I did this often. Then I would buy a can of spam. :)


We'll see whether consumers like their offering.

[checking...] It looks like they are doing alright: https://www.coindesk.com/paypal-2020-results-outstanding-fin...


Yes, the cryptocurrency markets are famously rational.


I'm confused, if I buy bitcoin from Paypal, and I want to use that bitcoin to pay for say, Pizza, would Paypal not allow me to do that?


Same with their forex rates. What's new.


MasterCard is only allowing stablecoins. Your insight sounds good, but unrelated to this.


Revolut is pulling the exact same bullshit to a T.

If it weren't such an obvious move I'd say PayPal carbon-copied it from Revolut. Can't wait for the competition to put pressure on them.


Webull does the same thing... 1% spread in both directions I think (2% total). At least Coinbase are honest and charge a fee and don't claim to be fee-free.


I think Binance has the same thing. They have the "Binance pegged BTC" and you have to pay an additional fee to get the "real BTC" which you could put in the "real BTC wallet"

https://www.binance.com/en/blog/421499824684901264/Experienc...


Thing is this is exactly how it works with literally every other forex ever. If you go buy CAD with your USD from your local bank, of course they make money on the spread, the exact same way.


But you get the foreign currency! You can take it to a foreign country to spend it in blackjack and hookers.
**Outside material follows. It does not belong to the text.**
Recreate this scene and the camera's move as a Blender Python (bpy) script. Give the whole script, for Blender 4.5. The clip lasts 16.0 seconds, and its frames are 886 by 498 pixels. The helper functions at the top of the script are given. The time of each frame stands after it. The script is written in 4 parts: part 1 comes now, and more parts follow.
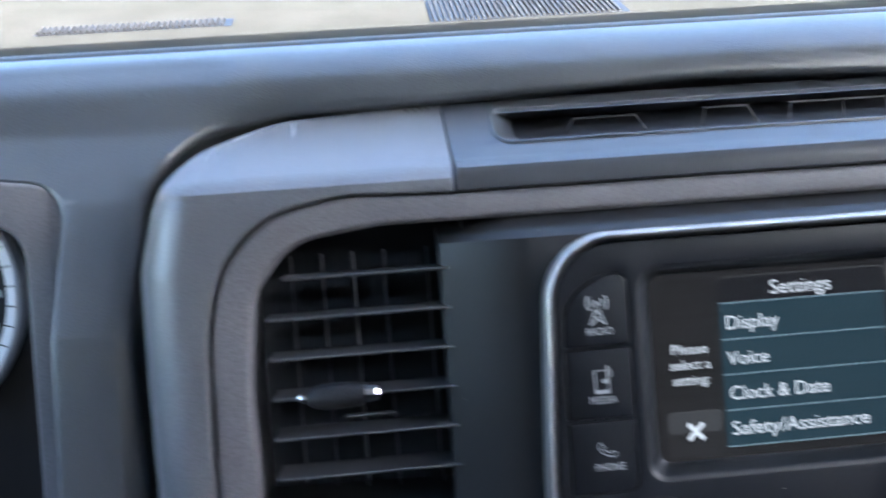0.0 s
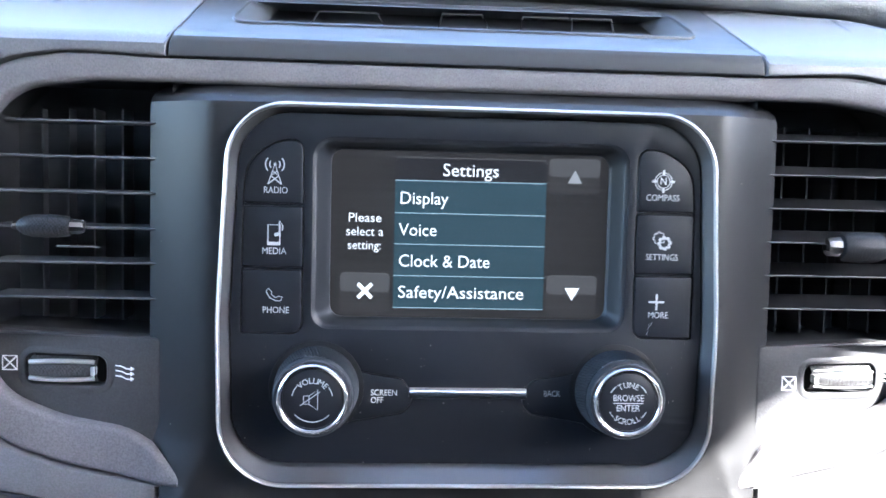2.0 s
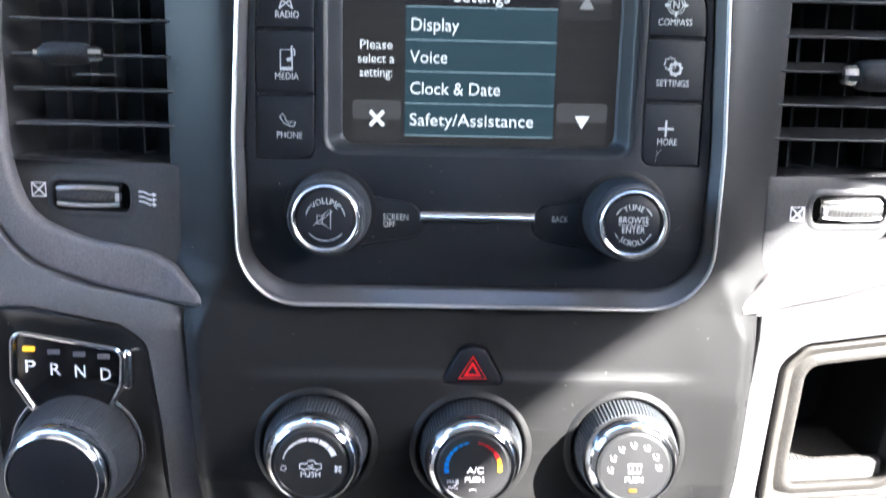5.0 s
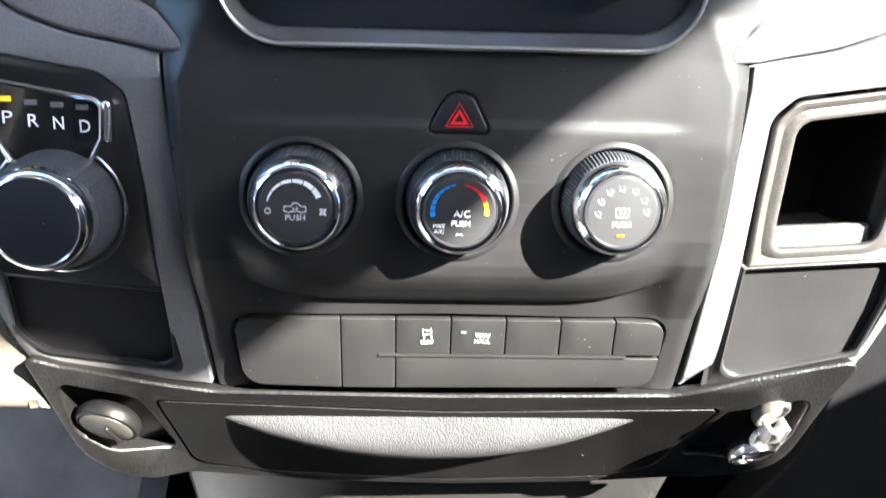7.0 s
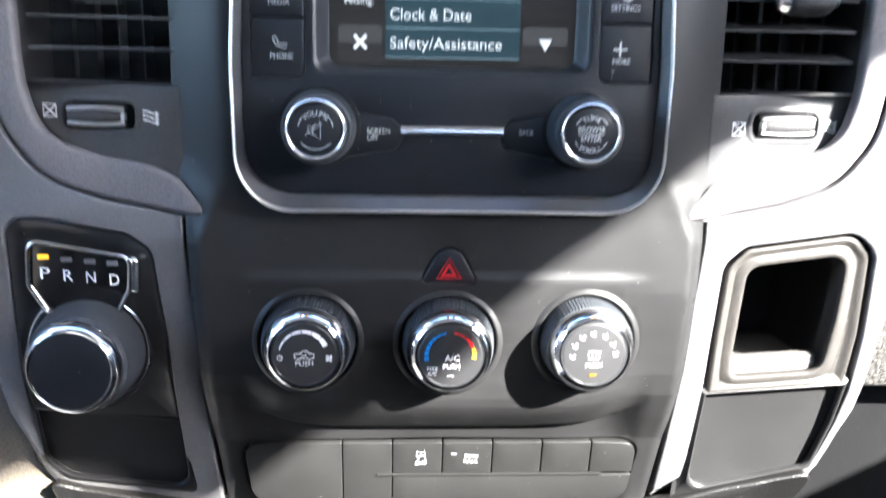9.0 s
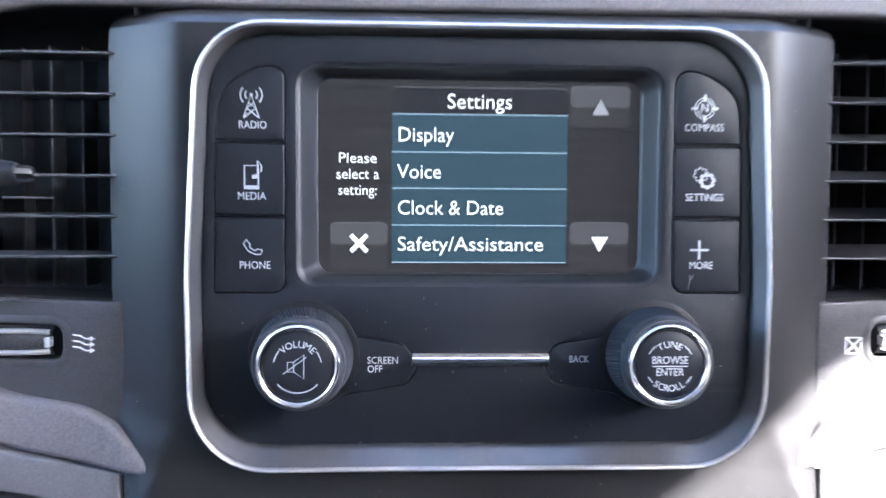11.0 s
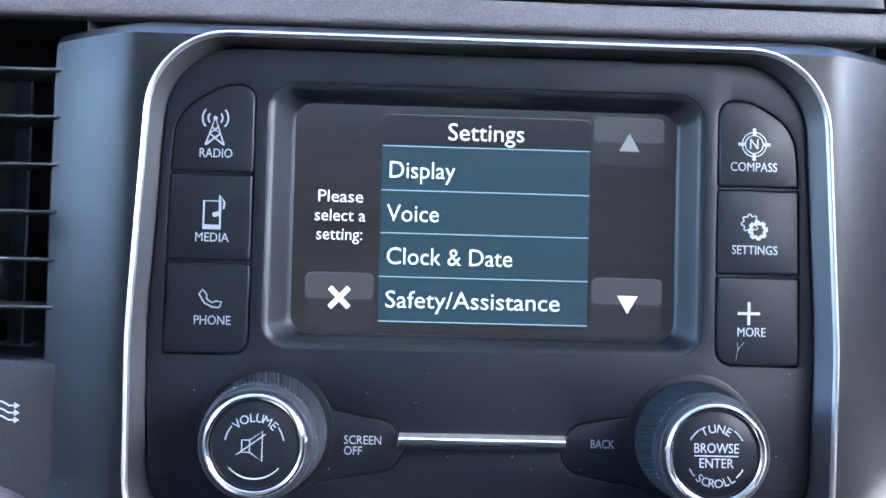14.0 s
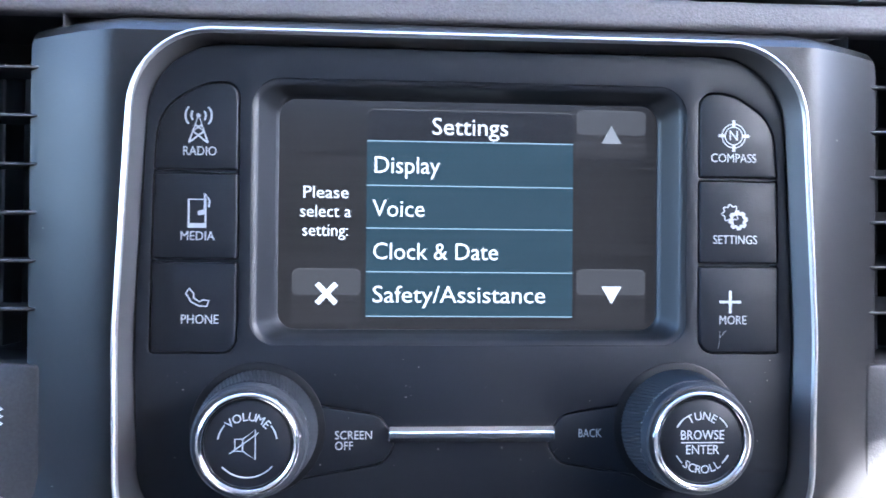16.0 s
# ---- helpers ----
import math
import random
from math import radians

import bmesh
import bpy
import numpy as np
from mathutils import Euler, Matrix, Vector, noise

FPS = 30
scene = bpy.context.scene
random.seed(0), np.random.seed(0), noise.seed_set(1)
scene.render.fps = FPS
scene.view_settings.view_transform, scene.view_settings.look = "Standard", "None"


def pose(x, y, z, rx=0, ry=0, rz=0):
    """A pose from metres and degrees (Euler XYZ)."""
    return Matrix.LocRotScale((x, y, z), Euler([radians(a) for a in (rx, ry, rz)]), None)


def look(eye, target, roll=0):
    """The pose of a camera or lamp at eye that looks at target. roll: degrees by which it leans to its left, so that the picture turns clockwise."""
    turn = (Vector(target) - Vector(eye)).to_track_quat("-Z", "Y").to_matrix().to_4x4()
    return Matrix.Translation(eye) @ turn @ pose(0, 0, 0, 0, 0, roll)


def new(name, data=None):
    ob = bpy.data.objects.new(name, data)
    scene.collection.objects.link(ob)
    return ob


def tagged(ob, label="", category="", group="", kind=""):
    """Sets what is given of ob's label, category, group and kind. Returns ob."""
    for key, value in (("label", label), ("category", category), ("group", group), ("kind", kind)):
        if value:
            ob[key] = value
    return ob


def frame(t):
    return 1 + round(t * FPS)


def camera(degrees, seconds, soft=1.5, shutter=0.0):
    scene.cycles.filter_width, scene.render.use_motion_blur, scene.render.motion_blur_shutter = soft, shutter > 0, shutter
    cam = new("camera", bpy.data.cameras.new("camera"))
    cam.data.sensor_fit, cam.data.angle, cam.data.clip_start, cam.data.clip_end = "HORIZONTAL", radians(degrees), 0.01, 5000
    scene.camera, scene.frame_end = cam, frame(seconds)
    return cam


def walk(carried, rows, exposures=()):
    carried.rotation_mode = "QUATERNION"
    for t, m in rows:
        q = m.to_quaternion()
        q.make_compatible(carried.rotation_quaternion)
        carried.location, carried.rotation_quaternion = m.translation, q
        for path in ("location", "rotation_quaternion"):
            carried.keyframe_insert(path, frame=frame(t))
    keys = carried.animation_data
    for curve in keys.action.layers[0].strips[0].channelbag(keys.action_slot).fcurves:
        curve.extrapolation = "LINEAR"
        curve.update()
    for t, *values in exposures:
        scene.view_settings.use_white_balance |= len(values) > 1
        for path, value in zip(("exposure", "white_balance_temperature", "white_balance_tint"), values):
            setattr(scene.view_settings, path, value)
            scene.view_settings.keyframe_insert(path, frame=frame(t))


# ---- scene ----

That looks more like a bucket shop.


this isn't entirely true, PayPal does charge a transaction fee every time you sell or buy


Not when selling or buying crypto.


Not true.


Holla, it is indeed not true. According to the fees section here, they changed it a month ago and added fees on top of the spread:

https://www.paypal.com/us/smarthelp/article/cryptocurrency-o...


Fed has entered the room


crypto you can't move out of a particular broker is just company scrip


crypto is just company scrip


It’s company scrip backed by tulip bulbs.